On July 16, 1976, a group of criminals robbed a branch of Societe Generale, France's third-largest bank, in the southern city of Nice. Using the tunnels underneath the city, the gang was able to partially destroy the floor underneath the bank's basement vault and gain access to the bank notes, jewelry, gold bars and safety deposit boxes located within.
According to the Societe Generale's own account of the incident, the brazen criminals spent the weekend taking their time going through the vault's contents, "even taking the time and luxury to picnic using the depositors' silverware."
On the morning of July 19, the thieves disappeared into the sewers with the 46 million francs (€29 million or $35 million) in loot, none of which was ever recovered.
Police perplexed for 40 yearsThe case baffled French police for decades. Only one low-level member of the group was caught, and when he named well-known criminal Albert Spaggiari as part of the gang, police assumed he had been the mastermind.
Spaggiari escaped during his 1977 trial in spectacular fashion – distracting the judge with a fake piece of "evidence" and jumping out the courthouse window to a getaway motorcycle. He remained on the run the rest of his life.
It wasn't until 2010 that police began to suspect someone else had orchestrated the heist. Using a pen name, a book was published describing the planning and carrying out of the crime in minute detail.
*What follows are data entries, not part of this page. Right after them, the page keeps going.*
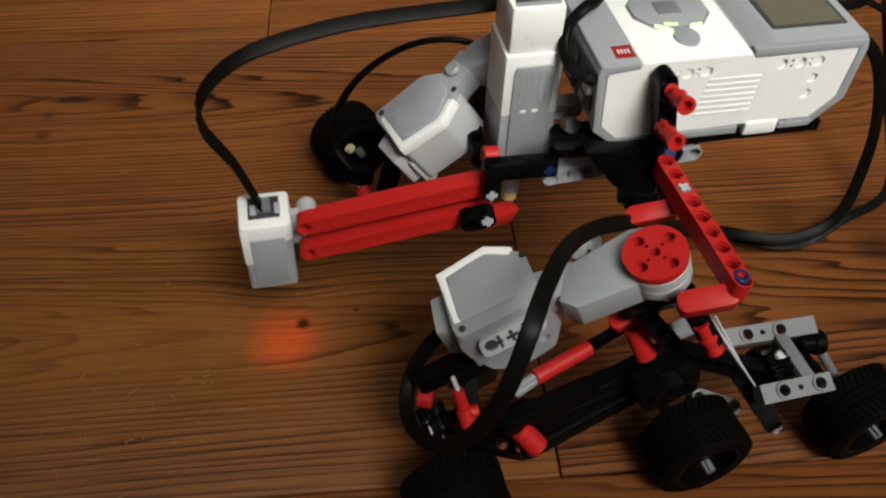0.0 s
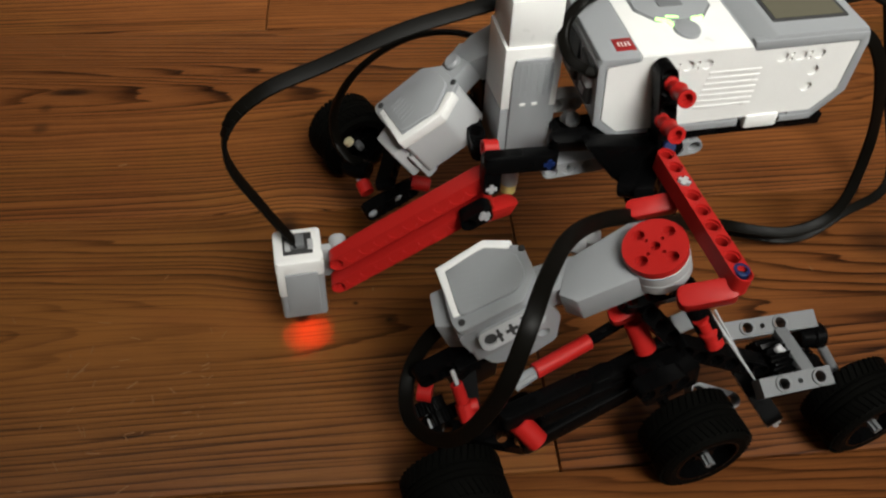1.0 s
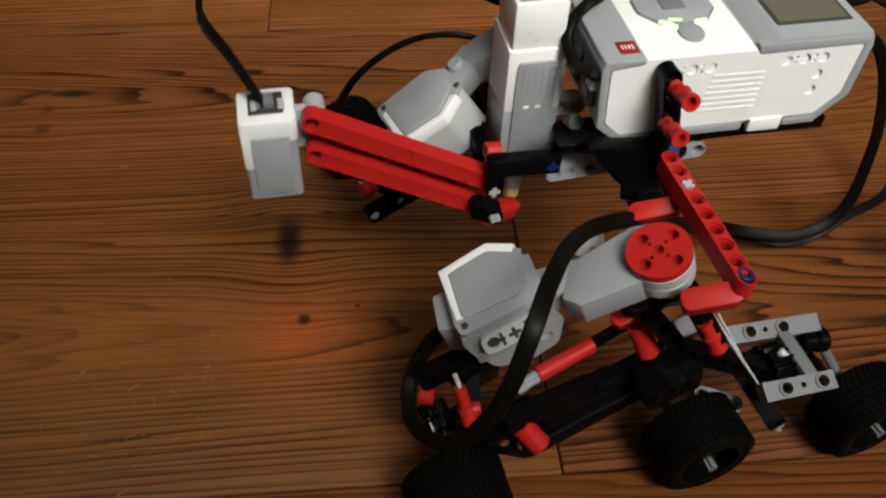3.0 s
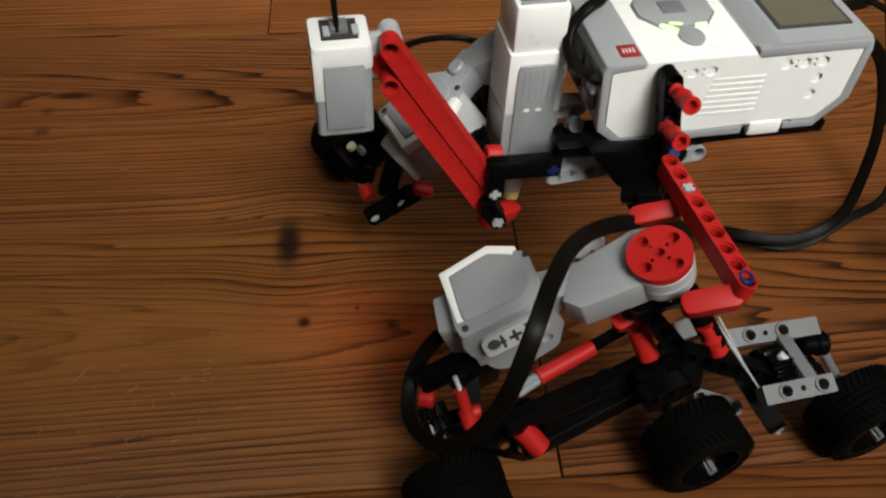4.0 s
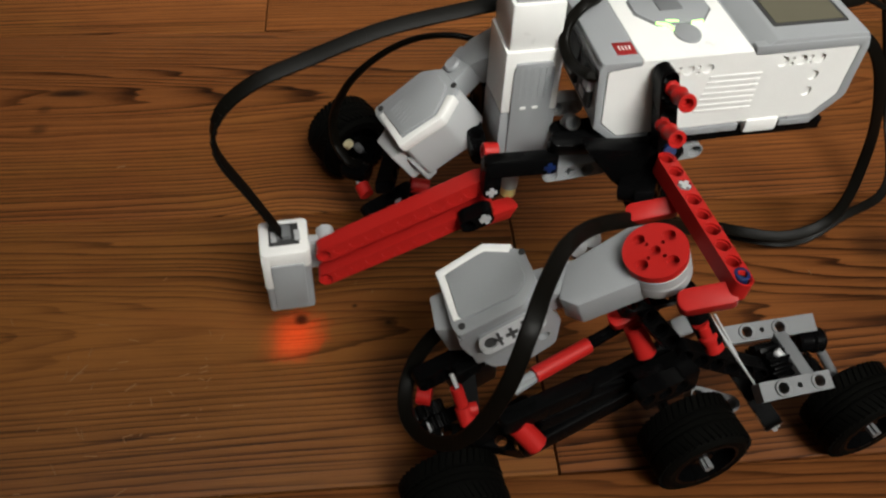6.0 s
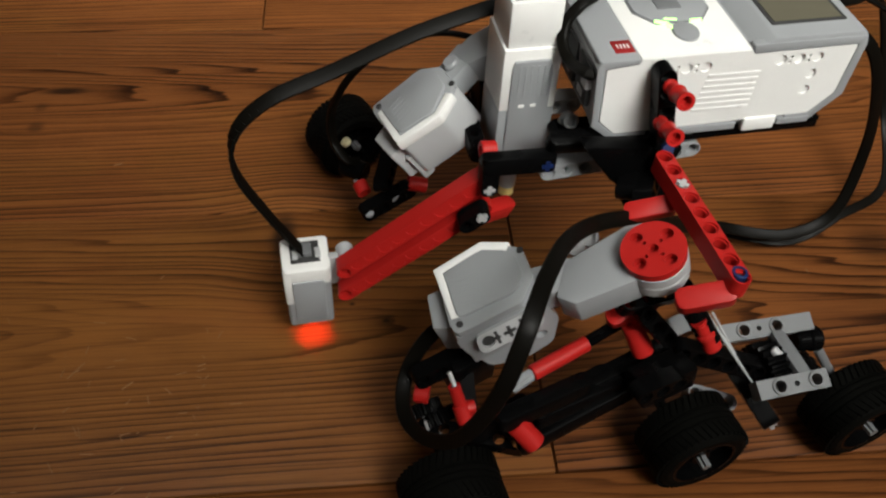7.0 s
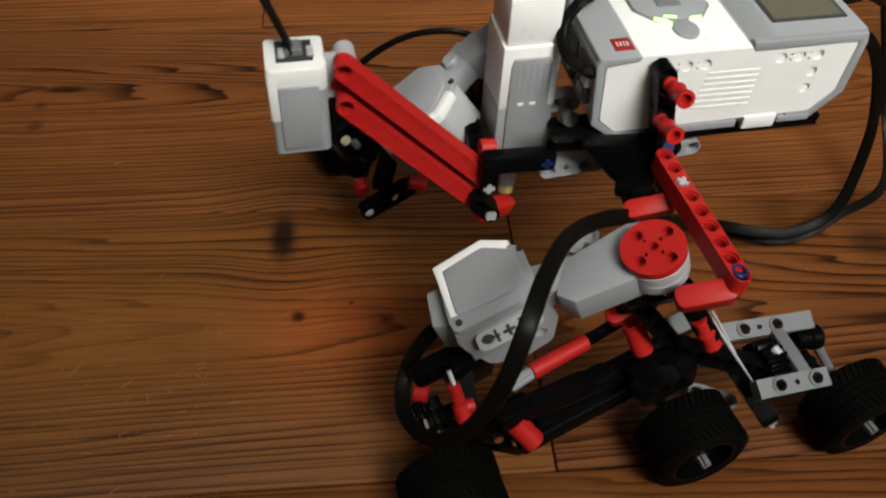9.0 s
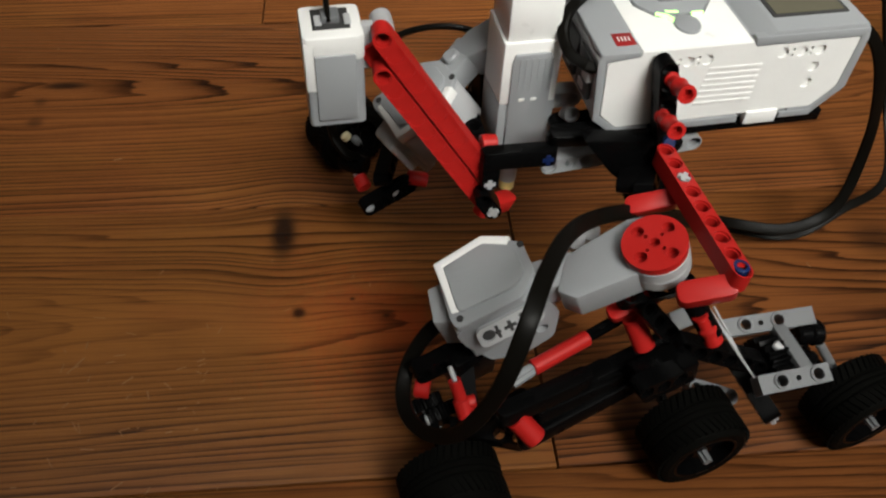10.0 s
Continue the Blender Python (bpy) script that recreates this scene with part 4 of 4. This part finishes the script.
# ---- cables that stay put ----
def build_cables():
    near = [(-0.1226, -0.0465, 0.0480), (-0.1295, -0.0441, 0.0425), (-0.1382, -0.0457, 0.0283), (-0.1437, -0.0533, 0.0199), (-0.1454, -0.0681, 0.0199), (-0.1402, -0.0838, 0.0283), (-0.1315, -0.0943, 0.0425), (-0.1237, -0.0986, 0.0623), (-0.1173, -0.0996, 0.0850), (-0.1092, -0.0908, 0.1030), (-0.0989, -0.0743, 0.1060), (-0.0855, -0.0559, 0.1020), (-0.0678, -0.0399, 0.0920), (-0.0467, -0.0304, 0.0820), (-0.0150, -0.0116, 0.0538), (0.0435, 0.0296, -0.0027)]
    part("cable", ribbon(near, (0.2, -0.9, 0.3), 0.0066, 0.0024, 110, (-0.15, -0.67, 0.73)), CABLE, robot, "flat black cable looping over the motor")
    right = [(-0.0058, 0.0025, 0.0397), (0.0444, 0.0316, -0.0027), (0.0816, 0.0250, -0.0084), (0.1085, 0.0266, 0.0029), (0.1154, 0.0349, 0.0397), (0.0972, 0.0283, 0.0850), (0.0812, 0.0279, 0.1120), (0.0620, 0.0300, 0.1230), (0.0500, 0.0300, 0.1230)]
    part("cable", ribbon(right, (0, 0.2, 1), 0.0062, 0.0022, 90, (-0.3, -0.65, 0.7)), CABLE, robot, "flat black cable to the brick's rear ports")
    low = [(0.0007, 0.0173, 0.0255), (0.0506, 0.0379, -0.0140), (0.0936, 0.0314, -0.0225), (0.1258, 0.0384, -0.0140), (0.1607, 0.0531, -0.0084), (0.1700, 0.0900, 0.0200), (0.1400, 0.1000, 0.0900), (0.0800, 0.0500, 0.1220), (0.0500, 0.0480, 0.1230)]
    part("cable", ribbon(low, (0, 0.2, 1), 0.0056, 0.0022, 90, (-0.1, -0.5, 0.85)), CABLE, robot, "flat black cable on the floor")
    back = [(0.0500, 0.0600, 0.1230), (0.0700, 0.0600, 0.1240), (0.0900, 0.0560, 0.1200), (0.1200, 0.0450, 0.1050)]
    part("cable", ribbon(back, (0, 1, 0), n=30), CABLE, robot, "flat black cable behind the brick")
    far = [(-0.1433, 0.0924, 0.0170), (-0.1500, 0.0911, 0.0199), (-0.1559, 0.0994, 0.0283), (-0.1555, 0.0983, 0.0481), (-0.1475, 0.0858, 0.0760), (-0.1340, 0.0817, 0.0920), (-0.1186, 0.0780, 0.1020), (-0.1038, 0.0734, 0.1060), (-0.0911, 0.0710, 0.1040), (-0.0768, 0.0717, 0.0960), (-0.0600, 0.0900, 0.0900)]
    part("cable", ribbon(far, (0.3, 0.8, 0.3), 0.0050, 0.0030, n=90), CABLE, robot, "black cable arching to the far motor")
    port = [(-0.0600, 0.0038, 0.1292), (-0.0635, 0.0024, 0.1308), (-0.0665, 0.0147, 0.1282), (-0.0675, 0.0231, 0.1317), (-0.0650, 0.0282, 0.1377), (-0.0590, 0.0304, 0.1437), (-0.0500, 0.0371, 0.1450), (-0.0380, 0.0620, 0.1500), (-0.0300, 0.0760, 0.1400)]
    part("cable", ribbon(port, (0.1, 1, 0.2), 0.0046, 0.0034, n=60), CABLE, robot, "black cable looping into the brick's front port")
    part("plug", box((-0.0016, -0.0030, -0.0040), (0.0016, 0.0030, 0.0030), 0.0006, pose(-0.0612, 0.0070, 0.1255)), PALE, robot, "pale cable plug")


build_cables()

# ---- the sensor's cable: short rigid lengths that follow the arm ----
LINKS = 48
LENGTH = 0.0041
cable_links = []
_link = mesh_of(ribbon([(-LENGTH * 0.62, 0, 0), (0, 0, 0), (LENGTH * 0.62, 0, 0)], (0, 1, 0), 0.0070, 0.0022, n=4), "cable_link")
_link.materials.append(CABLE)
for k in range(LINKS):
    cable_links.append(part("cable_link", _link, CABLE, robot))

SHAPES = [(-39, ((0, 0), (-13, 25), (-24, 52), (-22, 73), (-6, 89), (22, 101), (58, 117), (93, 118))),
          (-12, ((0, 0), (-8, 25), (-18, 46), (-16, 63), (-1, 78), (22, 87), (54, 93), (104, 92))),
          (0, ((0, 0), (-6, 24), (-16, 43), (-13, 59), (1, 73), (22, 80), (50, 76), (106, 70))),
          (24, ((0, 0), (-9, 22), (-17, 40), (-14, 55), (-2, 66), (18, 72), (46, 66), (98, 40))),
          (48, ((0, 0), (-7, 22), (-14, 42), (-10, 58), (4, 68), (24, 70), (50, 56), (84, 6))),
          (60, ((0, 0), (0, 22), (-4, 42), (0, 58), (12, 68), (30, 69), (52, 50), (72, -6)))]
CABLE_END = Vector((-0.0790, 0.0600, 0.1330))


def cable_poses(a):
    """The poses of the cable's links at the arm's angle a."""
    for (a0, s0), (a1, s1) in zip(SHAPES, SHAPES[1:]):
        if a <= a1 or a1 == 60:
            f = min(1, max(0, (a - a0) / (a1 - a0)))
            break
    s = tip(a) + Vector((-0.0178, 0.0150, 0.0015))
    pts = []
    for k, (p, q) in enumerate(zip(s0, s1)):
        w = k / 7
        y = s.y + (CABLE_END.y - s.y) * w
        x, z = p[0] + (q[0] - p[0]) * f, p[1] + (q[1] - p[1]) * f
        pts.append(Vector((s.x + x / 1000, y, s.z + z / 1000 - 0.8 * (y - s.y))))
    pts[-1] = pts[-1].lerp(CABLE_END, 0.7)
    run = spline(pts, LINKS)
    out = []
    for p, q in zip(run, run[1:]):
        d = (q - p).normalized()
        w = min(1, len(out) / 22)
        out.append(span_pose((p + q) / 2, q, d.cross(Vector((0, 1 - 0.25 * w, 0.55 * w)))))
    return out


def motions():
    walk(upper_arm, [(t, arm_pose(a, 0, 0.0039)) for t, a in ANGLES])
    walk(lower_arm, [(t, arm_pose(a, -0.016, 0.0039)) for t, a in ANGLES])
    walk(sensor, [(t, Matrix.Translation(tip(a) + Vector((0.0008, 0, -0.0018)))) for t, a in ANGLES])
    bends = [cable_poses(a) for t, a in ANGLES]
    for k, link in enumerate(cable_links):
        walk(link, [(t, bend[k]) for (t, a), bend in zip(ANGLES, bends)])


motions()
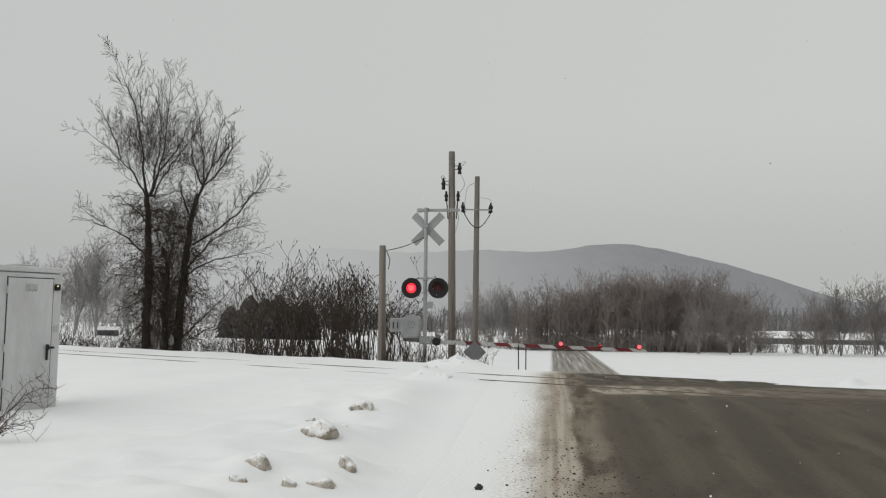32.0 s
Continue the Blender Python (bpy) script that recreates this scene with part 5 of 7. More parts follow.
def ground_z(x, y):
    z = -0.014 - 0.34 * smooth(-1.8, -7.5, y)
    # the land falls off behind the rails, more on the road's far side than up the line
    deep = 1.3 + 0.9 * smooth(-2.0, -1.1, x / max(y + 14, 1.0)) + 2.8 * smooth(-1.0, -0.72, x / max(y + 14, 1.0))
    z -= min(deep, 0.088 * max(0.0, y - 3.0))
    r = road_side(x, y)
    off = smooth(-1.9, -3.2, r)
    # soft lumps of snow, the drift beside the road, the crest beyond the rails
    if -30 < y < 12 and abs(y) > 1.1:
        z += 0.05 * off * noise.noise(Vector((x * 0.5, y * 0.5, 0.0))) * smooth(1.1, 3.0, abs(y))
        z += 0.018 * off * noise.noise(Vector((x * 2.1, y * 2.1, 4.0))) * smooth(1.1, 2.0, abs(y))
    if y < 0:
        # the ploughed bank: a low crest with a broken face towards the road
        crest = smooth(-2.0, -3.0, r) * smooth(-7.0, -3.2, r) * smooth(-1.6, -3.2, y)
        z += crest * (0.15 + 0.08 * noise.noise(Vector((x * 0.9, y * 0.9, 3.0))) + 0.06 * noise.noise(Vector((x * 2.6, y * 2.6, 9.0))) + 0.02 * noise.noise(Vector((x * 7.0, y * 7.0, 2.0))))
        for cx, cy, w, h in BUMPS:
            d = ((x - cx) ** 2 + (y - cy) ** 2) / (w * w)
            if d < 6:
                z += h * math.exp(-d) * (1 + 0.5 * noise.noise(Vector((x * 6, y * 6, 1.0))))
    if abs(y) < 1.5 and r < -1.7:
        # wind-blown snow half over the rails
        z += smooth(-1.7, -2.6, r) * (0.011 + 0.022 * noise.noise(Vector((x * 0.4, y * 2.0, 5.0))))
    z += 0.05 * off * smooth(1.4, 2.6, y) * smooth(5.0, 3.2, y)
    d = math.hypot((x + 9.85) / 0.75, (y + 2.1) / 0.42)
    if d < 3:
        z += 0.23 * math.exp(-d * d) * (1 + 0.5 * noise.noise(Vector((x * 3, y * 3, 1.0))) + 0.3 * noise.noise(Vector((x * 9, y * 9, 1.0))))
    d = math.hypot((x + 13.55) / 0.8, (y - 2.9) / 0.5)
    if d < 3:
        z += 0.21 * math.exp(-d * d) * (1 + 0.5 * noise.noise(Vector((x * 3, y * 3, 7.0))) + 0.12 * noise.noise(Vector((x * 9, y * 9, 1.0))))
    if 3 < y < 9 and r > ROAD_W + 0.3:
        z += 0.3 * smooth(3.4, 4.6, y) * smooth(9, 5, y) * smooth(0.3, 1.5, r - ROAD_W) * (0.6 + noise.noise(Vector((x * 1.4, y * 1.4, 2.0))))
    return z


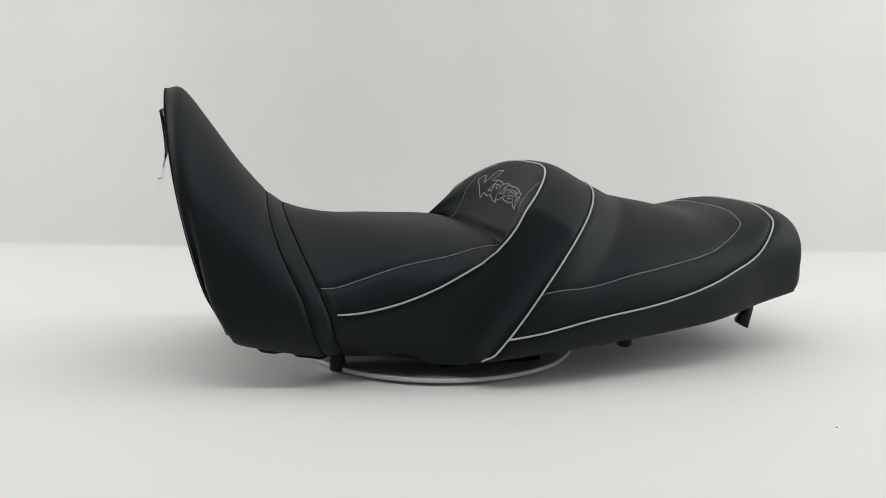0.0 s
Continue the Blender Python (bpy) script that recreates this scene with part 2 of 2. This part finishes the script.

Investigators were able to deduct that the likely author was Jacque Cassandri, and after a search of his home discovered the manuscript on his computer. He was already well-known to the criminal justice system for being part of the heroin trade in 1970s and for receiving a four-year prison sentence along with his wife in 1994 for pimping charges.
Cassandri confessed to planning the job. He allegedly believed that he could publish the novel because the statue of limitations on the theft had run out – but prosecutors are charging him with laundering the money he stole over the following decades, a charge which Cassandri denies.
Appearing in court on Monday, the now 73-year-old described himself as merely a "pensioner." If convicted, he faces up to 10 years in prison.